PROMPT:
Beginning at the line that contains "Continue the Blender", transcribe the remaining lines of the listing exactly; include the final line and omit everything before.
_ _ _ _ _
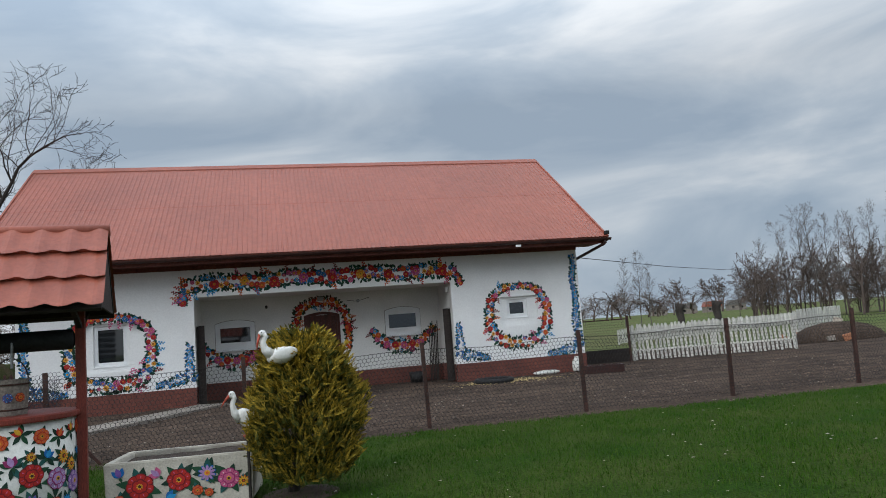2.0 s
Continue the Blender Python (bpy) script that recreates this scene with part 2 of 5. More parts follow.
def paint(name):
    """Flat mural paints, each a little uneven as brushed colour is."""
    table = {
        "red": (0.48, 0.025, 0.018), "dark_red": (0.20, 0.012, 0.018), "orange": (0.66, 0.13, 0.025), "yellow": (0.74, 0.38, 0.03), "blue": (0.015, 0.14, 0.42),
        "sky_blue": (0.025, 0.30, 0.60), "pink": (0.58, 0.11, 0.24), "magenta": (0.30, 0.03, 0.13), "purple": (0.20, 0.10, 0.36), "green": (0.018, 0.075, 0.035),
        "teal": (0.018, 0.095, 0.085), "dark_green": (0.012, 0.04, 0.024), "white": (0.74, 0.72, 0.68), "brown": (0.06, 0.025, 0.015), "lilac": (0.42, 0.25, 0.50), "slate": (0.034, 0.037, 0.041),
    }
    if name not in PAINTS:
        c = table[name]
        PAINTS[name] = mat("mural_" + name, c, tuple(v * 0.8 for v in c), rough=0.8, scale=18, fine=90, bump=0.0, grain=0.12)
    return PAINTS[name]

# ---- building helpers ----
def mesh_of(name, bm, material, smooth=False):
    me = bpy.data.meshes.new(name)
    if isinstance(bm, tuple):
        me.from_pydata(bm[0], [], bm[1])
    else:
        bmesh.ops.recalc_face_normals(bm, faces=bm.faces)
        bm.to_mesh(me)
        bm.free()
    for m in material if isinstance(material, (list, tuple)) else [material]:
        me.materials.append(m)
    if smooth:
        me.polygons.foreach_set("use_smooth", [True] * len(me.polygons))
    me.update()
    return me


def thing(name, m, label, category, group="", kind=""):
    ob = new(name)
    ob.empty_display_size = 0.2
    ob.matrix_basis = m
    return tagged(ob, label, category, group, kind)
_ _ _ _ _
PROBLEM SOLUTION:
Continue the Blender Python (bpy) script that recreates this scene with part 2 of 5. More parts follow.
def paint(name):
    """Flat mural paints, each a little uneven as brushed colour is."""
    table = {
        "red": (0.48, 0.025, 0.018), "dark_red": (0.20, 0.012, 0.018), "orange": (0.66, 0.13, 0.025), "yellow": (0.74, 0.38, 0.03), "blue": (0.015, 0.14, 0.42),
        "sky_blue": (0.025, 0.30, 0.60), "pink": (0.58, 0.11, 0.24), "magenta": (0.30, 0.03, 0.13), "purple": (0.20, 0.10, 0.36), "green": (0.018, 0.075, 0.035),
        "teal": (0.018, 0.095, 0.085), "dark_green": (0.012, 0.04, 0.024), "white": (0.74, 0.72, 0.68), "brown": (0.06, 0.025, 0.015), "lilac": (0.42, 0.25, 0.50), "slate": (0.034, 0.037, 0.041),
    }
    if name not in PAINTS:
        c = table[name]
        PAINTS[name] = mat("mural_" + name, c, tuple(v * 0.8 for v in c), rough=0.8, scale=18, fine=90, bump=0.0, grain=0.12)
    return PAINTS[name]

# ---- building helpers ----
def mesh_of(name, bm, material, smooth=False):
    me = bpy.data.meshes.new(name)
    if isinstance(bm, tuple):
        me.from_pydata(bm[0], [], bm[1])
    else:
        bmesh.ops.recalc_face_normals(bm, faces=bm.faces)
        bm.to_mesh(me)
        bm.free()
    for m in material if isinstance(material, (list, tuple)) else [material]:
        me.materials.append(m)
    if smooth:
        me.polygons.foreach_set("use_smooth", [True] * len(me.polygons))
    me.update()
    return me


def thing(name, m, label, category, group="", kind=""):
    ob = new(name)
    ob.empty_display_size = 0.2
    ob.matrix_basis = m
    return tagged(ob, label, category, group, kind)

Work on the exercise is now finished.